Start

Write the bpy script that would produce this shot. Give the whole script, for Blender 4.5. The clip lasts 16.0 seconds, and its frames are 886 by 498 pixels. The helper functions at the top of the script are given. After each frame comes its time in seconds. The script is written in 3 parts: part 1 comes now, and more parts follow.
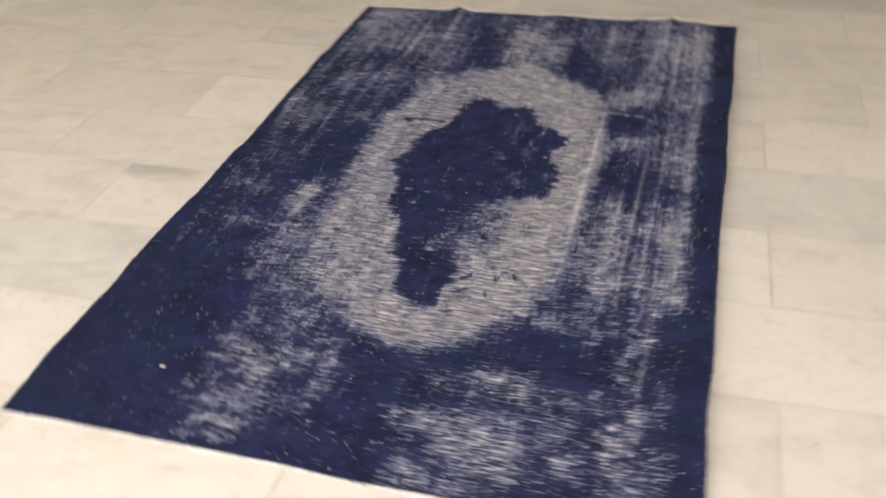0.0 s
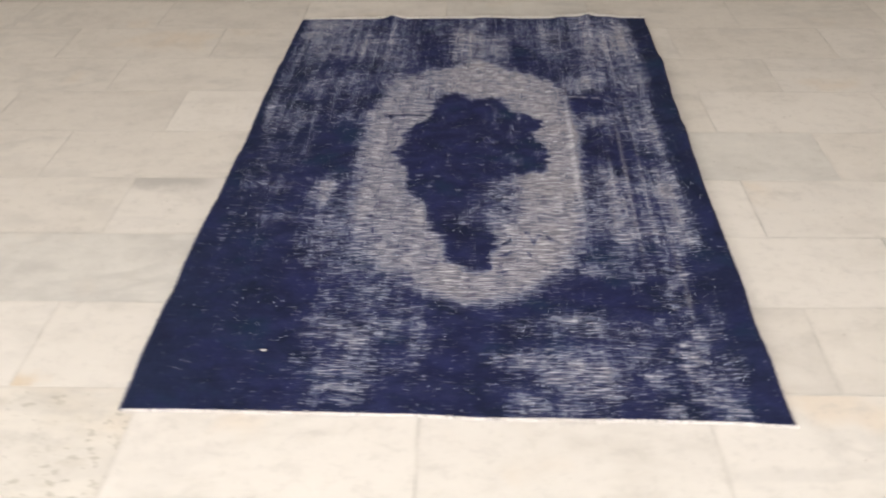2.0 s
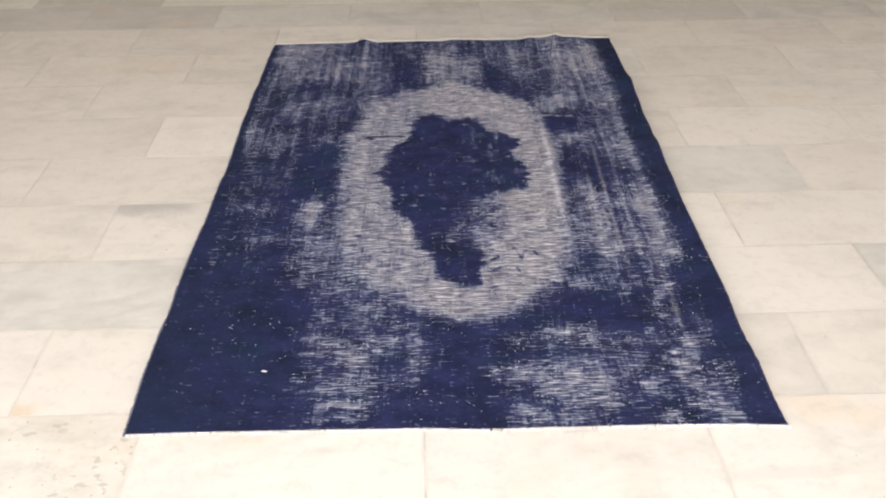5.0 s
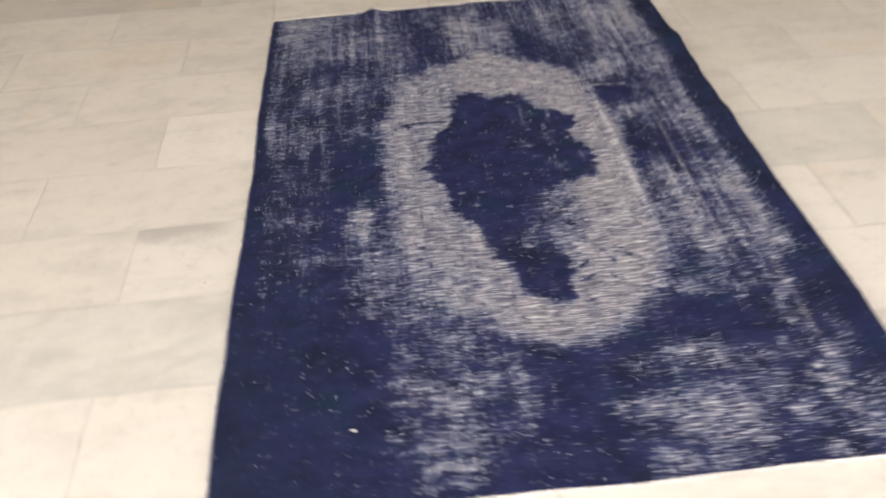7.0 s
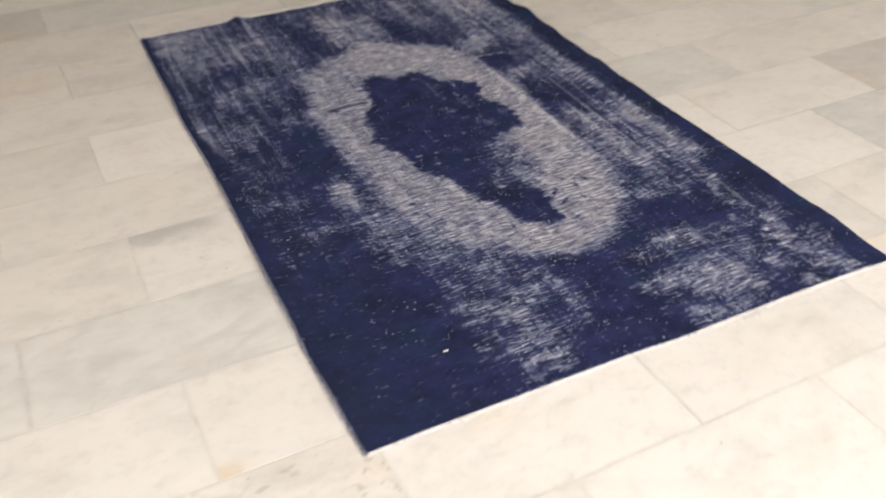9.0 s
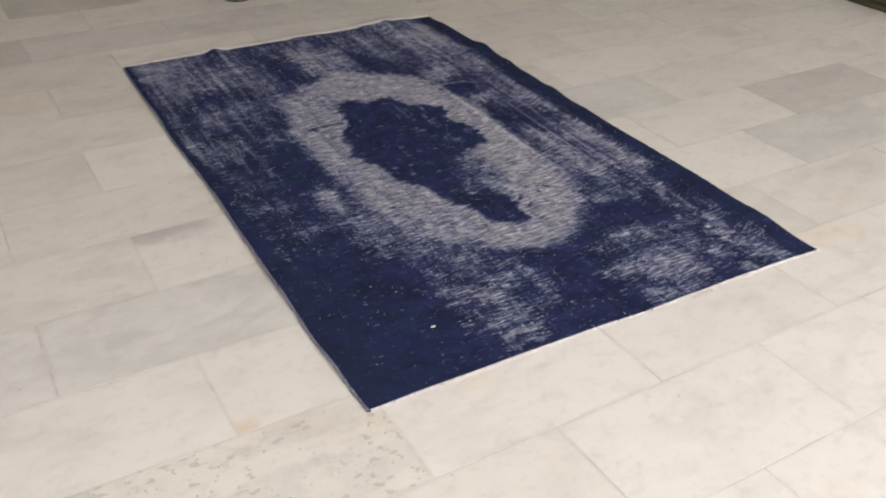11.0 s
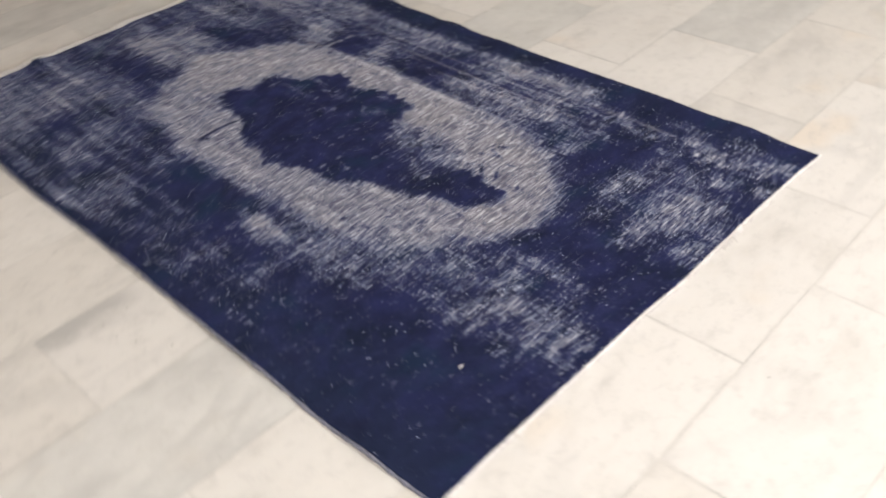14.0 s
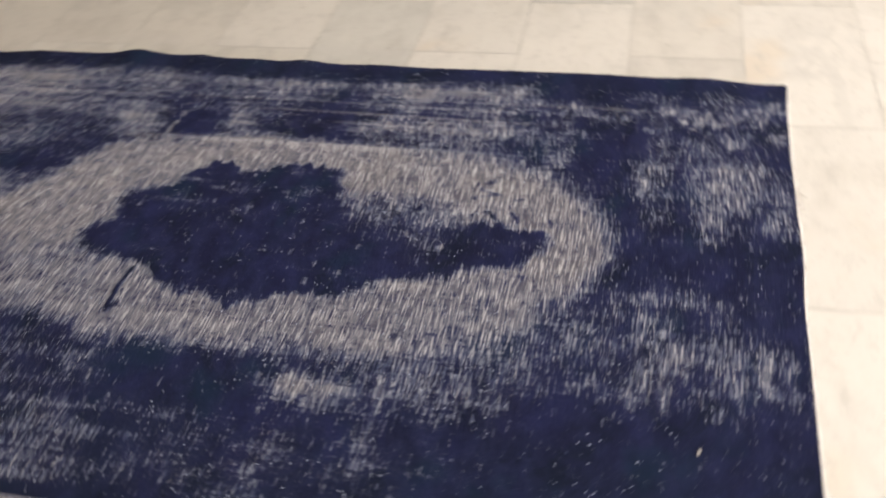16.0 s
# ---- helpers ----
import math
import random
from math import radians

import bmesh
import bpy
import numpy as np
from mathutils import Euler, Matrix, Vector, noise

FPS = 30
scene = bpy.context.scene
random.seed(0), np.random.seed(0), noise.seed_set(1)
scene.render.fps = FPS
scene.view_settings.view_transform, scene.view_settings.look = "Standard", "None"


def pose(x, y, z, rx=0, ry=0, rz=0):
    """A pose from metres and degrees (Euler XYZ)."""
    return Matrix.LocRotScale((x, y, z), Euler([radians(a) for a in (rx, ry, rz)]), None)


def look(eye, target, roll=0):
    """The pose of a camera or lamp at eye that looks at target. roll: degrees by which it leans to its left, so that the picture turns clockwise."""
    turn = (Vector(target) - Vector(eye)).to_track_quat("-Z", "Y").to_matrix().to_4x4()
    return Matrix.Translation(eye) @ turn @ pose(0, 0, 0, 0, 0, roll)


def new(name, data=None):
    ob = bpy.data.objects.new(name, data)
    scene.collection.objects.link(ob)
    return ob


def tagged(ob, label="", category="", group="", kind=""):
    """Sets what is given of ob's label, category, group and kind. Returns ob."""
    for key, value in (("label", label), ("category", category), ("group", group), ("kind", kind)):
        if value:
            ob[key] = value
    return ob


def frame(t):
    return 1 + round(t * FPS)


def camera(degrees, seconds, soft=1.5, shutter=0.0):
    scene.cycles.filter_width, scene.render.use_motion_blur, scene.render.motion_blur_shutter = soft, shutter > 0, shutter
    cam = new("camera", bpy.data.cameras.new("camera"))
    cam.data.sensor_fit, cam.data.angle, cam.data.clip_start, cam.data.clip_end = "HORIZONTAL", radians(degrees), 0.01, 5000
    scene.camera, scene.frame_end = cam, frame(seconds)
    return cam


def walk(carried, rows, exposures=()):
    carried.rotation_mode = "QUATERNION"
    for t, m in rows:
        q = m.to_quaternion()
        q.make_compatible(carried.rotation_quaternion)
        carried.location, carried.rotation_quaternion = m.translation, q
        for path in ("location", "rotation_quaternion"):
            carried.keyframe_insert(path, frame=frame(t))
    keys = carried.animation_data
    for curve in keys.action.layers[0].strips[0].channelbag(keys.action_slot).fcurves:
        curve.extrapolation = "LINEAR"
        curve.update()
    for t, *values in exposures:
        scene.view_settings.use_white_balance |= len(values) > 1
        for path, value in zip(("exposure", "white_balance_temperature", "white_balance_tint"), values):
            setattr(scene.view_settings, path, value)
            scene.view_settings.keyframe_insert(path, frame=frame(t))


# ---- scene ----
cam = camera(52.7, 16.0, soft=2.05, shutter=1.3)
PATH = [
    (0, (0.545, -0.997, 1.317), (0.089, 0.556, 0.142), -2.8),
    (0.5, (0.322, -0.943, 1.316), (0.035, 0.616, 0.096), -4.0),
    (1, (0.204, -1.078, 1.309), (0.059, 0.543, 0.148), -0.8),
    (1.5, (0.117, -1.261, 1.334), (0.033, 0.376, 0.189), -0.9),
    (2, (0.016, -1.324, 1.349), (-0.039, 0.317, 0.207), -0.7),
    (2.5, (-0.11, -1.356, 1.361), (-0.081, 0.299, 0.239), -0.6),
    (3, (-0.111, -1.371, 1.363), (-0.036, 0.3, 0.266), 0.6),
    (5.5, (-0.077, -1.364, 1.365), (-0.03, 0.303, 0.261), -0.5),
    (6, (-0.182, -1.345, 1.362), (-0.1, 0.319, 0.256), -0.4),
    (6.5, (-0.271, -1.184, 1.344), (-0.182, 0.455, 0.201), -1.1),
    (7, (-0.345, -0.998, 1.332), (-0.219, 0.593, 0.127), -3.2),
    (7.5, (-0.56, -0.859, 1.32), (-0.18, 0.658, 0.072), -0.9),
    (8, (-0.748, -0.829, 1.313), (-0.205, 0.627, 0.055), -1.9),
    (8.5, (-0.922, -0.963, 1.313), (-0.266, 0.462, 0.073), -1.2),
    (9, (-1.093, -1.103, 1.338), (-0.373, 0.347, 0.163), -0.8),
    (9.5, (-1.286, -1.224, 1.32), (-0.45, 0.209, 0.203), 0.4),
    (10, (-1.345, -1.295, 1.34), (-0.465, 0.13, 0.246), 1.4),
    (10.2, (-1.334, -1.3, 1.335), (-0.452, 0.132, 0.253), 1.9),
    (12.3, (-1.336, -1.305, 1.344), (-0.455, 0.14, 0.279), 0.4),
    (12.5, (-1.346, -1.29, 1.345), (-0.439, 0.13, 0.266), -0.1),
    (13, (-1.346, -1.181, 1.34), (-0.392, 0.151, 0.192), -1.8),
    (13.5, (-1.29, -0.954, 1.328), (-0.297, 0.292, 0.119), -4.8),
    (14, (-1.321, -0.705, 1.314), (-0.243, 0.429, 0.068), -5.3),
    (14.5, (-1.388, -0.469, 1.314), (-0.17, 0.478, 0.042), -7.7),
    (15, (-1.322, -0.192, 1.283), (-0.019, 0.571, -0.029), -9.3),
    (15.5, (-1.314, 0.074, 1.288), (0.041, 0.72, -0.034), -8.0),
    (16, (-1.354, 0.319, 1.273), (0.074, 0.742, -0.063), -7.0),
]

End

- The exercise
Return all of the data exactly as written, and drop the pictures.

- Result of this task
Write the bpy script that would produce this shot. Give the whole script, for Blender 4.5. The clip lasts 16.0 seconds, and its frames are 886 by 498 pixels. The helper functions at the top of the script are given. After each frame comes its time in seconds. The script is written in 3 parts: part 1 comes now, and more parts follow.
0.0 s
2.0 s
5.0 s
7.0 s
9.0 s
11.0 s
14.0 s
16.0 s
# ---- helpers ----
import math
import random
from math import radians

import bmesh
import bpy
import numpy as np
from mathutils import Euler, Matrix, Vector, noise

FPS = 30
scene = bpy.context.scene
random.seed(0), np.random.seed(0), noise.seed_set(1)
scene.render.fps = FPS
scene.view_settings.view_transform, scene.view_settings.look = "Standard", "None"


def pose(x, y, z, rx=0, ry=0, rz=0):
    """A pose from metres and degrees (Euler XYZ)."""
    return Matrix.LocRotScale((x, y, z), Euler([radians(a) for a in (rx, ry, rz)]), None)


def look(eye, target, roll=0):
    """The pose of a camera or lamp at eye that looks at target. roll: degrees by which it leans to its left, so that the picture turns clockwise."""
    turn = (Vector(target) - Vector(eye)).to_track_quat("-Z", "Y").to_matrix().to_4x4()
    return Matrix.Translation(eye) @ turn @ pose(0, 0, 0, 0, 0, roll)


def new(name, data=None):
    ob = bpy.data.objects.new(name, data)
    scene.collection.objects.link(ob)
    return ob


def tagged(ob, label="", category="", group="", kind=""):
    """Sets what is given of ob's label, category, group and kind. Returns ob."""
    for key, value in (("label", label), ("category", category), ("group", group), ("kind", kind)):
        if value:
            ob[key] = value
    return ob


def frame(t):
    return 1 + round(t * FPS)


def camera(degrees, seconds, soft=1.5, shutter=0.0):
    scene.cycles.filter_width, scene.render.use_motion_blur, scene.render.motion_blur_shutter = soft, shutter > 0, shutter
    cam = new("camera", bpy.data.cameras.new("camera"))
    cam.data.sensor_fit, cam.data.angle, cam.data.clip_start, cam.data.clip_end = "HORIZONTAL", radians(degrees), 0.01, 5000
    scene.camera, scene.frame_end = cam, frame(seconds)
    return cam


def walk(carried, rows, exposures=()):
    carried.rotation_mode = "QUATERNION"
    for t, m in rows:
        q = m.to_quaternion()
        q.make_compatible(carried.rotation_quaternion)
        carried.location, carried.rotation_quaternion = m.translation, q
        for path in ("location", "rotation_quaternion"):
            carried.keyframe_insert(path, frame=frame(t))
    keys = carried.animation_data
    for curve in keys.action.layers[0].strips[0].channelbag(keys.action_slot).fcurves:
        curve.extrapolation = "LINEAR"
        curve.update()
    for t, *values in exposures:
        scene.view_settings.use_white_balance |= len(values) > 1
        for path, value in zip(("exposure", "white_balance_temperature", "white_balance_tint"), values):
            setattr(scene.view_settings, path, value)
            scene.view_settings.keyframe_insert(path, frame=frame(t))


# ---- scene ----
cam = camera(52.7, 16.0, soft=2.05, shutter=1.3)
PATH = [
    (0, (0.545, -0.997, 1.317), (0.089, 0.556, 0.142), -2.8),
    (0.5, (0.322, -0.943, 1.316), (0.035, 0.616, 0.096), -4.0),
    (1, (0.204, -1.078, 1.309), (0.059, 0.543, 0.148), -0.8),
    (1.5, (0.117, -1.261, 1.334), (0.033, 0.376, 0.189), -0.9),
    (2, (0.016, -1.324, 1.349), (-0.039, 0.317, 0.207), -0.7),
    (2.5, (-0.11, -1.356, 1.361), (-0.081, 0.299, 0.239), -0.6),
    (3, (-0.111, -1.371, 1.363), (-0.036, 0.3, 0.266), 0.6),
    (5.5, (-0.077, -1.364, 1.365), (-0.03, 0.303, 0.261), -0.5),
    (6, (-0.182, -1.345, 1.362), (-0.1, 0.319, 0.256), -0.4),
    (6.5, (-0.271, -1.184, 1.344), (-0.182, 0.455, 0.201), -1.1),
    (7, (-0.345, -0.998, 1.332), (-0.219, 0.593, 0.127), -3.2),
    (7.5, (-0.56, -0.859, 1.32), (-0.18, 0.658, 0.072), -0.9),
    (8, (-0.748, -0.829, 1.313), (-0.205, 0.627, 0.055), -1.9),
    (8.5, (-0.922, -0.963, 1.313), (-0.266, 0.462, 0.073), -1.2),
    (9, (-1.093, -1.103, 1.338), (-0.373, 0.347, 0.163), -0.8),
    (9.5, (-1.286, -1.224, 1.32), (-0.45, 0.209, 0.203), 0.4),
    (10, (-1.345, -1.295, 1.34), (-0.465, 0.13, 0.246), 1.4),
    (10.2, (-1.334, -1.3, 1.335), (-0.452, 0.132, 0.253), 1.9),
    (12.3, (-1.336, -1.305, 1.344), (-0.455, 0.14, 0.279), 0.4),
    (12.5, (-1.346, -1.29, 1.345), (-0.439, 0.13, 0.266), -0.1),
    (13, (-1.346, -1.181, 1.34), (-0.392, 0.151, 0.192), -1.8),
    (13.5, (-1.29, -0.954, 1.328), (-0.297, 0.292, 0.119), -4.8),
    (14, (-1.321, -0.705, 1.314), (-0.243, 0.429, 0.068), -5.3),
    (14.5, (-1.388, -0.469, 1.314), (-0.17, 0.478, 0.042), -7.7),
    (15, (-1.322, -0.192, 1.283), (-0.019, 0.571, -0.029), -9.3),
    (15.5, (-1.314, 0.074, 1.288), (0.041, 0.72, -0.034), -8.0),
    (16, (-1.354, 0.319, 1.273), (0.074, 0.742, -0.063), -7.0),
]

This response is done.